- Exercise prompt
Quote only the lines from the line containing "Continue the Blender" to the line containing "return max((abs(p.y) for", with both of those lines included, please, exactly as written.

++++ Recorded data ++++

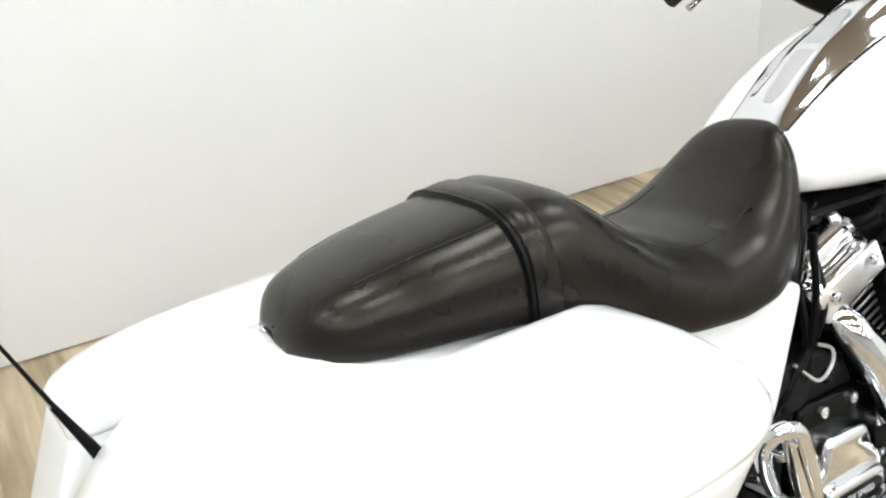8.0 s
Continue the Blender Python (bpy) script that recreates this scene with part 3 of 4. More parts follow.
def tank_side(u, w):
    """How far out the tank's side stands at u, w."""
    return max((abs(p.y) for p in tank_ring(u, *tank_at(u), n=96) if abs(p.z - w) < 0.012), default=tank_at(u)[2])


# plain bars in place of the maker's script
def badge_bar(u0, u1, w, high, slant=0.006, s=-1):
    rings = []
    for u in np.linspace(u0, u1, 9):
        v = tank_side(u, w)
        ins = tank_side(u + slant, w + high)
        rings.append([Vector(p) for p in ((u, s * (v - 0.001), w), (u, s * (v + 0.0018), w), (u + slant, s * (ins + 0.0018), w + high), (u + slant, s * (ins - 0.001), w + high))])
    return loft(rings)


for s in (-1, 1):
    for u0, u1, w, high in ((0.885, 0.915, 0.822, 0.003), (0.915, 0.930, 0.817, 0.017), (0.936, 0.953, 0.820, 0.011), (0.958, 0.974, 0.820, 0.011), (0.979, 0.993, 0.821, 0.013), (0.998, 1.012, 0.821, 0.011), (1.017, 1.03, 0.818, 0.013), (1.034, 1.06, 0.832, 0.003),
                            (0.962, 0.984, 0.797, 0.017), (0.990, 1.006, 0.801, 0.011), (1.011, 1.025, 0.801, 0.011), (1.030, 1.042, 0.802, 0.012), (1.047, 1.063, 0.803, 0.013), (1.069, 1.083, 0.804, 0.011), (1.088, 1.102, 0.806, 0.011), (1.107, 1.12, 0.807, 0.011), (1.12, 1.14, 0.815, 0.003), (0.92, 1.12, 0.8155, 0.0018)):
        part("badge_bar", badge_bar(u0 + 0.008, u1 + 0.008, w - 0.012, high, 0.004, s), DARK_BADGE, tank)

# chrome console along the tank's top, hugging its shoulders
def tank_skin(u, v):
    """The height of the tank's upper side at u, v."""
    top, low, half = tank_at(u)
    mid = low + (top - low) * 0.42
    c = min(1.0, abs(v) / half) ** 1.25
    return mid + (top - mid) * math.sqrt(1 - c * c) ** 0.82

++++

- Correct output
Continue the Blender Python (bpy) script that recreates this scene with part 3 of 4. More parts follow.
def tank_side(u, w):
    """How far out the tank's side stands at u, w."""
    return max((abs(p.y) for p in tank_ring(u, *tank_at(u), n=96) if abs(p.z - w) < 0.012), default=tank_at(u)[2])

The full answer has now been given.